From the first line of the data down to and including the line with "of a camera", copy everything exactly, leaving out pictures.

************

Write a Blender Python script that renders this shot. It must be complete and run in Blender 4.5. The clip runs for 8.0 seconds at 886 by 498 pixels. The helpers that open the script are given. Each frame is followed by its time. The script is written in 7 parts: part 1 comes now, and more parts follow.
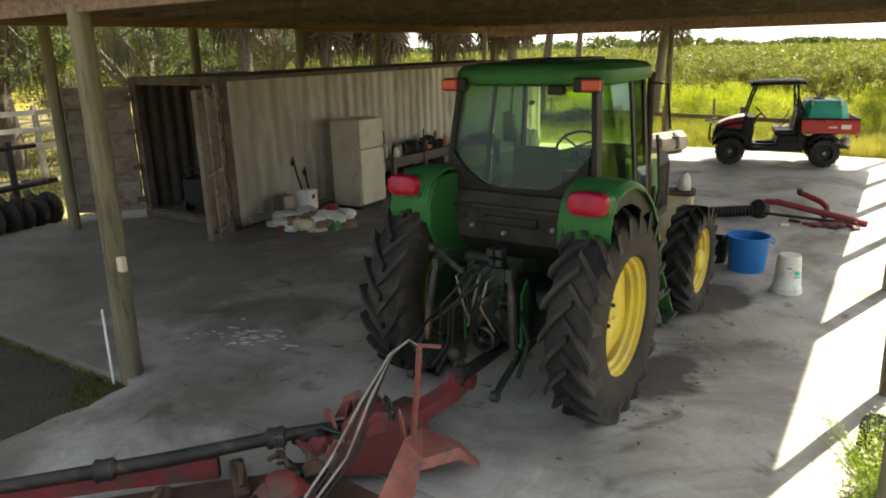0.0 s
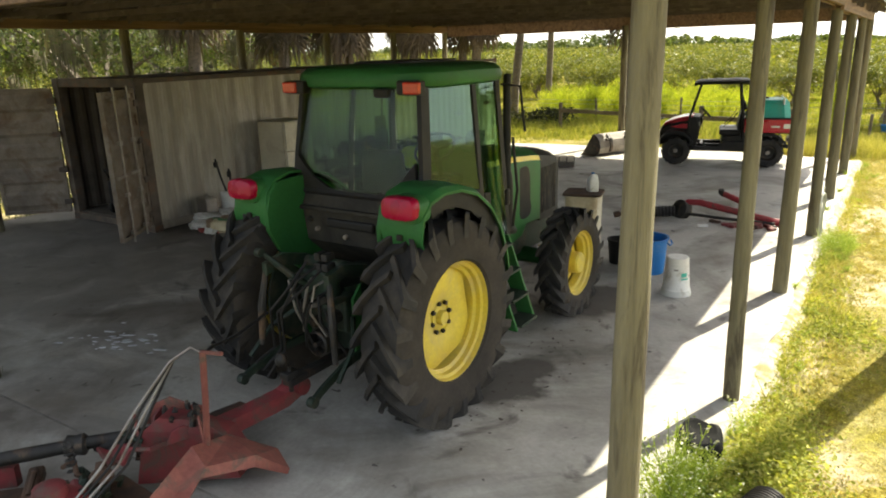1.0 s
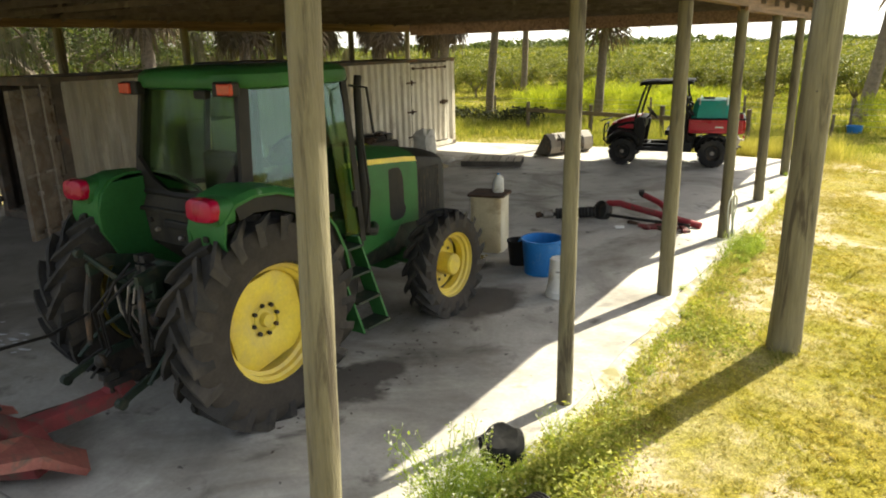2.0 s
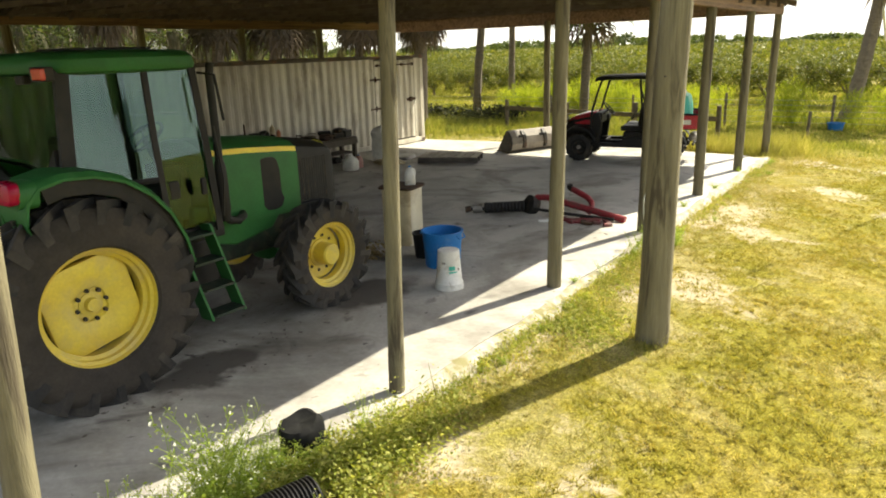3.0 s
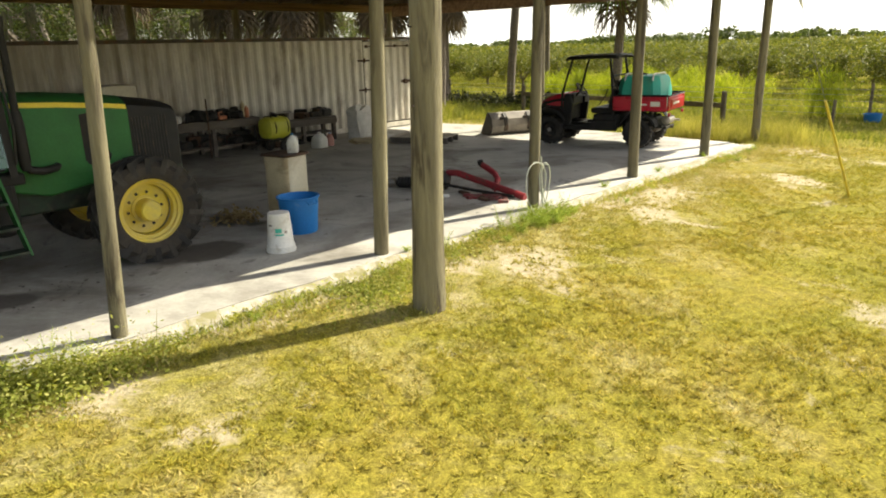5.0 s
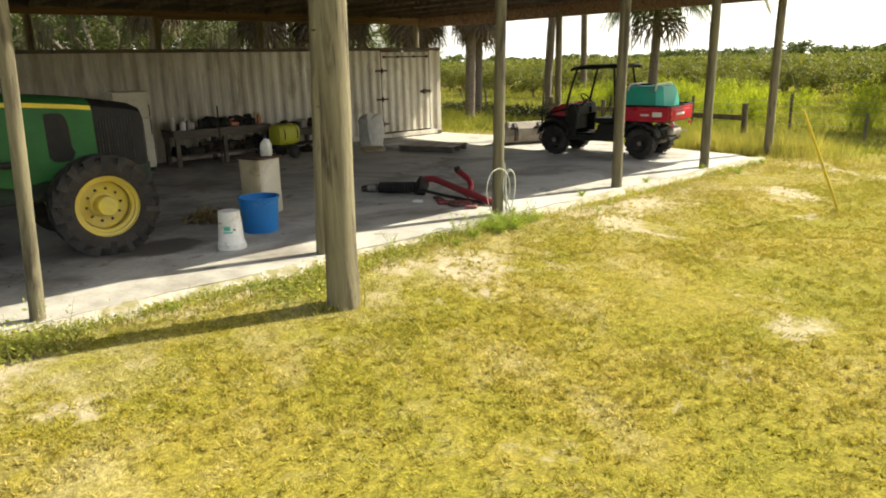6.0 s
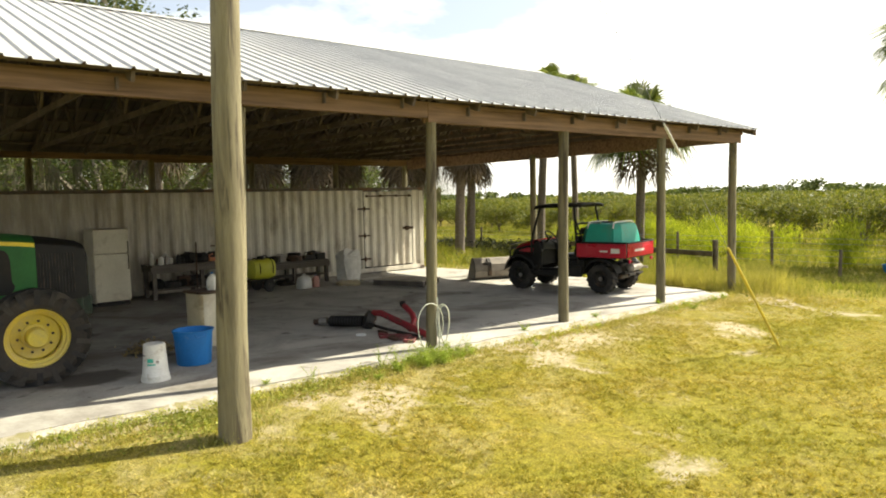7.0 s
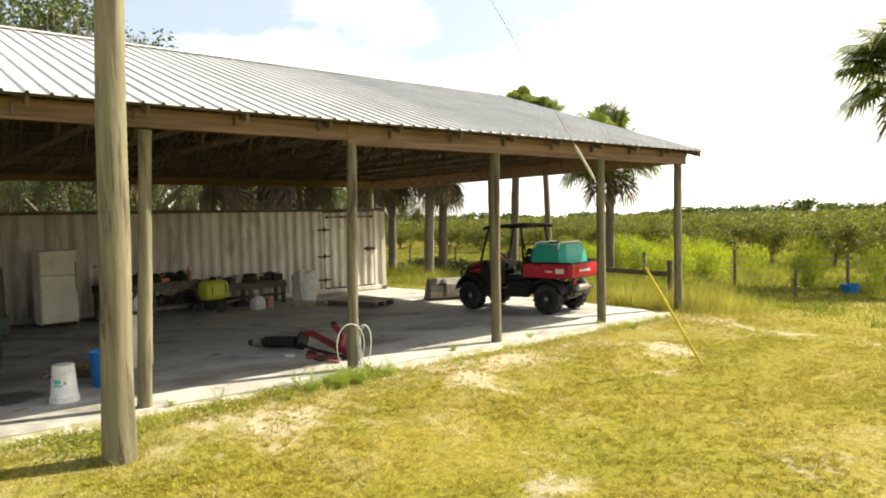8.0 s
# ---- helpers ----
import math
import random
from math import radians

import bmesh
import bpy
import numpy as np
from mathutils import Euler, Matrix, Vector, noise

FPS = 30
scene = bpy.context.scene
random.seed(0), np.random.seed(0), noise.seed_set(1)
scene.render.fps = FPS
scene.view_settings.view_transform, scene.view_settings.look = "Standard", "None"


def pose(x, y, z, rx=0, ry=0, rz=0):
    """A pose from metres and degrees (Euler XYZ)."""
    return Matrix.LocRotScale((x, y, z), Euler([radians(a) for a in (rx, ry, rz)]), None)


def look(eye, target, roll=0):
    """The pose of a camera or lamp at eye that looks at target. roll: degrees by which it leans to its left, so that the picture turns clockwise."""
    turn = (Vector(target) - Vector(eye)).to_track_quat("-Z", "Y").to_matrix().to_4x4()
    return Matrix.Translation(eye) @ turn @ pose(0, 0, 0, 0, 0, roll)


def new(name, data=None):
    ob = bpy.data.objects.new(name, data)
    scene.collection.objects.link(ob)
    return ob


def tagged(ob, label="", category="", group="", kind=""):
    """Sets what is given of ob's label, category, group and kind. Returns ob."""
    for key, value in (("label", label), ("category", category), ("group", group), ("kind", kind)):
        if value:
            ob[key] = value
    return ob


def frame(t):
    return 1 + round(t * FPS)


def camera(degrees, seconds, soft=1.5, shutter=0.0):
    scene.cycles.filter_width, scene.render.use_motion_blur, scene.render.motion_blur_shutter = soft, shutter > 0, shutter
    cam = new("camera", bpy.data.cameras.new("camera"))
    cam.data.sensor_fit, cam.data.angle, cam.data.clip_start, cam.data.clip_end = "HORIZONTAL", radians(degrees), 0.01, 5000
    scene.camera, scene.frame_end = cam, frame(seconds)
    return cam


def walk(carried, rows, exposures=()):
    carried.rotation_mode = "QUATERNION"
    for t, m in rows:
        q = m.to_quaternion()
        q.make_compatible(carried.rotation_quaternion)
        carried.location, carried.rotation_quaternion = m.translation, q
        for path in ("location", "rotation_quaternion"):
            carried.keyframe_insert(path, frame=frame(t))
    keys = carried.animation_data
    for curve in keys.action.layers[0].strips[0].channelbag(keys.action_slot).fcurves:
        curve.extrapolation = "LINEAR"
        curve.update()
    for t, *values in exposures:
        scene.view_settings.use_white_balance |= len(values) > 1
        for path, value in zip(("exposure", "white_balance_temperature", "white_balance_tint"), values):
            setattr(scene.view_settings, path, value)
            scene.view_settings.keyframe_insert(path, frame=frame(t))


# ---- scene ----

************

EXERCISE SOLUTION
Write a Blender Python script that renders this shot. It must be complete and run in Blender 4.5. The clip runs for 8.0 seconds at 886 by 498 pixels. The helpers that open the script are given. Each frame is followed by its time. The script is written in 7 parts: part 1 comes now, and more parts follow.
0.0 s
1.0 s
2.0 s
3.0 s
5.0 s
6.0 s
7.0 s
8.0 s
# ---- helpers ----
import math
import random
from math import radians

import bmesh
import bpy
import numpy as np
from mathutils import Euler, Matrix, Vector, noise

FPS = 30
scene = bpy.context.scene
random.seed(0), np.random.seed(0), noise.seed_set(1)
scene.render.fps = FPS
scene.view_settings.view_transform, scene.view_settings.look = "Standard", "None"


def pose(x, y, z, rx=0, ry=0, rz=0):
    """A pose from metres and degrees (Euler XYZ)."""
    return Matrix.LocRotScale((x, y, z), Euler([radians(a) for a in (rx, ry, rz)]), None)


def look(eye, target, roll=0):
    """The pose of a camera or lamp at eye that looks at target. roll: degrees by which it leans to its left, so that the picture turns clockwise."""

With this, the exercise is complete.